Exercise details
Each entry below is to be printed verbatim.

(Records with scene code)
## Start
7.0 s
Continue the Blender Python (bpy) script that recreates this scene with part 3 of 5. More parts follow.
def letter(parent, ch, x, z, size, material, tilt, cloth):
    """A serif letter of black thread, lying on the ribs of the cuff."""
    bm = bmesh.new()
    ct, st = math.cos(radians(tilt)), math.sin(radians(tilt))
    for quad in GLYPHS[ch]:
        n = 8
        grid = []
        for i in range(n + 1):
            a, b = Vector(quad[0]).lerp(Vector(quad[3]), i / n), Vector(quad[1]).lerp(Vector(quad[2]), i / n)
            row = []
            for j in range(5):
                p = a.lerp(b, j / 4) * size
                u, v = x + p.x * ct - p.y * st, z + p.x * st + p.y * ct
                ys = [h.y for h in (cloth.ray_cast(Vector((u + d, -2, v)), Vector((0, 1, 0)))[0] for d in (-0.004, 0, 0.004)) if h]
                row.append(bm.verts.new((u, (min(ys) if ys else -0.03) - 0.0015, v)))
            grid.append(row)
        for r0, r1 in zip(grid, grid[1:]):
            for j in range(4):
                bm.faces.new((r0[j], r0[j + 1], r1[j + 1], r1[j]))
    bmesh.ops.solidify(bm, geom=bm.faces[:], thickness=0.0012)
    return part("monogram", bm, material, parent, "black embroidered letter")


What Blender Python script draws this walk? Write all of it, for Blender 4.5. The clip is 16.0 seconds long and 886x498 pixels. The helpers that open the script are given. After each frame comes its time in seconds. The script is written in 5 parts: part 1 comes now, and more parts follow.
## End
Written reply
7.0 s
Continue the Blender Python (bpy) script that recreates this scene with part 3 of 5. More parts follow.
def letter(parent, ch, x, z, size, material, tilt, cloth):
    """A serif letter of black thread, lying on the ribs of the cuff."""
    bm = bmesh.new()
    ct, st = math.cos(radians(tilt)), math.sin(radians(tilt))
    for quad in GLYPHS[ch]:
        n = 8
        grid = []
        for i in range(n + 1):
            a, b = Vector(quad[0]).lerp(Vector(quad[3]), i / n), Vector(quad[1]).lerp(Vector(quad[2]), i / n)
            row = []
            for j in range(5):
                p = a.lerp(b, j / 4) * size
                u, v = x + p.x * ct - p.y * st, z + p.x * st + p.y * ct
                ys = [h.y for h in (cloth.ray_cast(Vector((u + d, -2, v)), Vector((0, 1, 0)))[0] for d in (-0.004, 0, 0.004)) if h]
                row.append(bm.verts.new((u, (min(ys) if ys else -0.03) - 0.0015, v)))
            grid.append(row)
        for r0, r1 in zip(grid, grid[1:]):
            for j in range(4):
                bm.faces.new((r0[j], r0[j + 1], r1[j + 1], r1[j]))
    bmesh.ops.solidify(bm, geom=bm.faces[:], thickness=0.0012)
    return part("monogram", bm, material, parent, "black embroidered letter")


What Blender Python script draws this walk? Write all of it, for Blender 4.5. The clip is 16.0 seconds long and 886x498 pixels. The helpers that open the script are given. After each frame comes its time in seconds. The script is written in 5 parts: part 1 comes now, and more parts follow.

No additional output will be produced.